As it became clear that the new security law was on the way, the United States took steps to roll back the special status that it granted Hong Kong — a status according to which the U.S.’s treatment of Hong Kong differed from its treatment of the mainland. Just ahead of the security law’s promulgation last week, the U.S. government announced an end to the export of U.S.-origin defense equipment to Hong Kong, suggesting that more is to come. And both houses of Congress passed legislation to sanction Chinese officials who degrade Hong Kong’s autonomy and to also penalize any banks that do business with these officials. When it is signed by the president, the Hong Kong Autonomy Act will be the strongest response to Beijing’s crackdown to date. That said, the U.S. response to Beijing’s crackdown is still being shaped. It will need to balance support for the demonstrators’ efforts to save the city with the attempt to punish Beijing severely. In addition to reevaluating the city’s status under U.S. law and imposing sanctions, this calls for taking in the Hong Kong residents who choose to flee.

For weeks, commentators have called on the United States to do this, recalling that refugees fleeing totalitarian regimes have long been welcomed in the United States. Interestingly, these calls have not yet sparked opposition from proponents of stricter immigration policies. Perhaps this is because we see an emerging bipartisan consensus that the CCP is a grave threat to human freedom.  U.S. action would follow steps taken by the United Kingdom, which Wednesday offered an eventual path to citizenship for up to 3 million Hong Kong residents, as well as measures taken by Taiwan, which last week opened a new office to process the influx of refugee applications caused by the national-security law. Meanwhile, Australia and Japan are considering their own approaches to admitting Hong Kongers.

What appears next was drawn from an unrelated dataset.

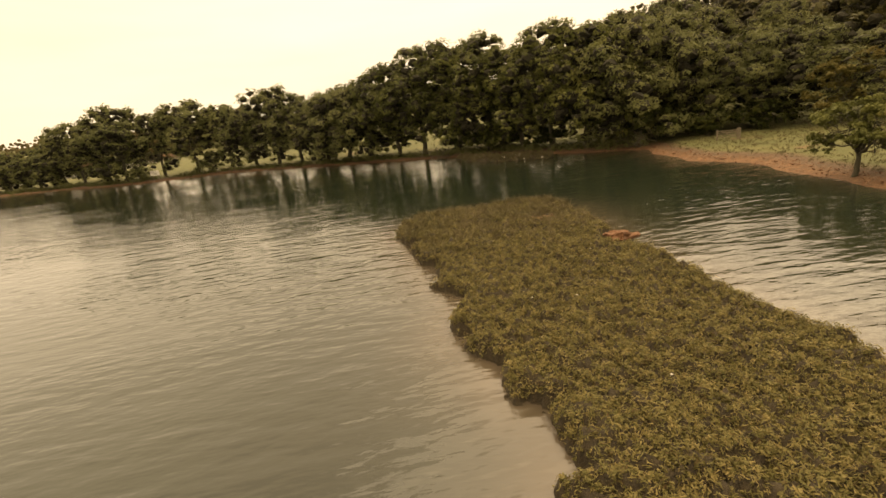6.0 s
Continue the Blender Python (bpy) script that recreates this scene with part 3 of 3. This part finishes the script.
# ---- trees of the far shore ----
FAR_KINDS = []
for k, (h, r, low, mat, sprays, leaf, tuft, gap, airy) in enumerate([
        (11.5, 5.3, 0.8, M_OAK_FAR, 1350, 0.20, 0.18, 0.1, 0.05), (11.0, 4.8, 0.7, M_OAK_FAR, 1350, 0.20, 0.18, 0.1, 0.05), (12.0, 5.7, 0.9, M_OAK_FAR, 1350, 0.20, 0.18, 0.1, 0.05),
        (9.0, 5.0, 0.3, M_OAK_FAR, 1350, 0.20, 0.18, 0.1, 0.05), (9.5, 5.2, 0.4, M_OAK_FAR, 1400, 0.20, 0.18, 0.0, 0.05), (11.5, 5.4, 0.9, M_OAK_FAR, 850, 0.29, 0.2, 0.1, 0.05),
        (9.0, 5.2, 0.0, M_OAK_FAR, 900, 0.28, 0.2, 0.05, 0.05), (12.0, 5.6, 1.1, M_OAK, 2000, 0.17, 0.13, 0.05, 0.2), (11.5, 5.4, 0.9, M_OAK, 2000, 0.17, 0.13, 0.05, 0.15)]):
    g = np.random.default_rng(60 + k)
    FAR_KINDS.append((h, build_tree("oak_tree", g, h, r, 3.0, 0.24, mat=mat, n_lobes=38, flat=3.0, shape=TRI, sprays=sprays, per=12, leaf=leaf, tuft=tuft, low=low, limb_parts=False, lobe=(0.25, 0.40), gap=gap, airy=airy, sub=6, core=0.72, skirt=0.85)))
FAR = [(-86, 179, 6.6, 3), (-80, 176, 7.4, 3), (-74.5, 172.5, 7.8, 3), (-67, 169.5, 7.8, 3), (-60, 166, 9.0, 3), (-52, 160.5, 10.9, 0), (-46, 157.5, 10.3, 1), (-41.5, 154, 12.2, 2), (-35, 153.0, 10.3, 1), (-29.2, 151.5, 11.5, 0), (-23, 150, 10.2, 1),
       (-18, 147.0, 9.4, 4), (-13.5, 143, 11.5, 0), (-9.5, 139.5, 10.0, 1), (-5.3, 136, 9.0, 4), (-2, 133.0, 9.6, 3), (1.0, 131.0, 9.8, 4), (4.4, 128.2, 11.8, 0), (7.6, 125.5, 12.9, 2), (11.4, 122.2, 12.5, 0), (14.4, 119.4, 12.6, 2),
       (17.0, 115.6, 10.9, 2), (19.2, 112.4, 11.9, 2), (21.4, 109.4, 11.4, 2), (24.2, 107.6, 10.6, 4), (27.0, 106.4, 9.4, 4), (30.5, 105, 8.2, 4), (34.5, 103.0, 8.0, 4), (26.0, 113.5, 12.0, 2), (32, 112, 11.8, 0), (38, 108, 11.0, 1), (36.5, 121.5, 14.6, 2), (31, 124, 13.0, 0),
       (37.5, 98.0, 7.2, 4), (41.5, 93.0, 7.0, 4), (22.5, 74.0, 5.8, 4), (28.0, 72.0, 6.6, 4), (25.0, 66.0, 6.4, 3), (19.5, 62.0, 6.0, 4), (35, 80, 6.8, 4), (42, 84, 7.4, 3)]
def toward_water(x, y, step):
    """A place moved towards the water by step metres."""
    e = 0.3
    gx = float(signed_distance(np.array(x + e), np.array(y), SHORE) - signed_distance(np.array(x - e), np.array(y), SHORE))
    gy = float(signed_distance(np.array(x), np.array(y + e), SHORE) - signed_distance(np.array(x), np.array(y - e), SHORE))
    n = math.hypot(gx, gy) + 1e-9
    return x + gx / n * step, y + gy / n * step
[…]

So what should an American version of these policies look like? One option would be for the Trump administration to make it easier for Hong Kong residents to immigrate to the United States. Secretary of State Mike Pompeo indicated a few weeks ago that he was looking into this, but the president has yet to say anything about it. More likely, action will initially come from Congress, where two versions of Hong Kong immigration legislation were introduced Tuesday afternoon. Each of the bills targets a different part of the city’s population to facilitate the immigration of its residents to the United States.

The Hong Kong Safe Harbor Act is the first of the two bipartisan proposals. It makes Hong Kong residents with a well-founded fear of political persecution eligible for Priority 2 refugee status, which would let them bypass the U.N. refugee system and non-governmental organizations responsible for vetting Priority 1 refugee claims. Although the original idea, which came from a Heritage Foundation report last August, was to designate all Hong Kong residents as eligible for P-2 status, the bill as written would apply to the more than 3 million people who have participated in pro-democracy protests since last summer. And notably, the legislation would also make it easier for pro-democracy leaders, journalists, and first responders to seek asylum in the United States.

Meanwhile, the Hong Kong People’s Freedom and Choice Act, the second bill, extends eligibility for temporary protected status to residents of Hong Kong and offers up to 50,000 special visas to highly skilled workers from the city. Crucially, it also speeds up the process for refugees from the city to apply for legal residency in the United States — a provision inspired by the legislation enacted to protect fleeing Chinese students after the Tiananmen Square massacre. These proposals were drafted to avoid overlap, and they would advance the dual goals of taking in Hong Kong residents who choose to flee Beijing’s rule while also increasing the number of highly skilled immigrants in the American workforce. Taken together, these bills would be a solid first step, but the American response to Beijing’s assault on Hong Kong can do more in this regard.

David Bier, an immigration analyst at the Cato Institute, calls the Hong Kong Safe Harbor Act “an important way to support the protests.” However, he tells National Review that a better solution would be to simply waive visa requirements for Hong Kong residents — as the United States did for Cuban refugees before offering them permanent residency. Absent similar legislation waiving the visa requirement for fleeing Hong Kongers, the process might take too long.

And the people of Hong Kong don’t have much time to spare. This week, Nathan Law, a prominent pro-democracy student leader, announced his departure from Hong Kong. He’s going to continue his work in exile. Many of his peers will choose to stay and fight, but they should also be afforded the opportunity to leave when it becomes necessary. Already, city authorities are threatening to arrest residents who use certain slogans or banners. During the first protests in the wake of the national-security law Wednesday, the city’s police force made more than 300 arrests, ten of them under the new law. In a sign of the law’s far-reaching consequences under a government that will wield it with authoritarian abandon, a 19-year-old demonstrator was arrested for having a sticker on his phone that said “Free Hong Kong, Revolution Now.” Beijing says that individuals arrested by the new outpost it established in Hong Kong will be tried on the mainland.

For years, Hong Kongers have lived under the threat of a CCP crackdown. With the enactment of the national-security law, it has finally arrived. Watching their cherished freedoms erode, they have learned to appreciate democracy’s blessings perhaps more than many Westerners do. So what better way to support these highly-skilled democrats than to take them in? There’s only one: offering an expeditious path to permanent residency, then citizenship.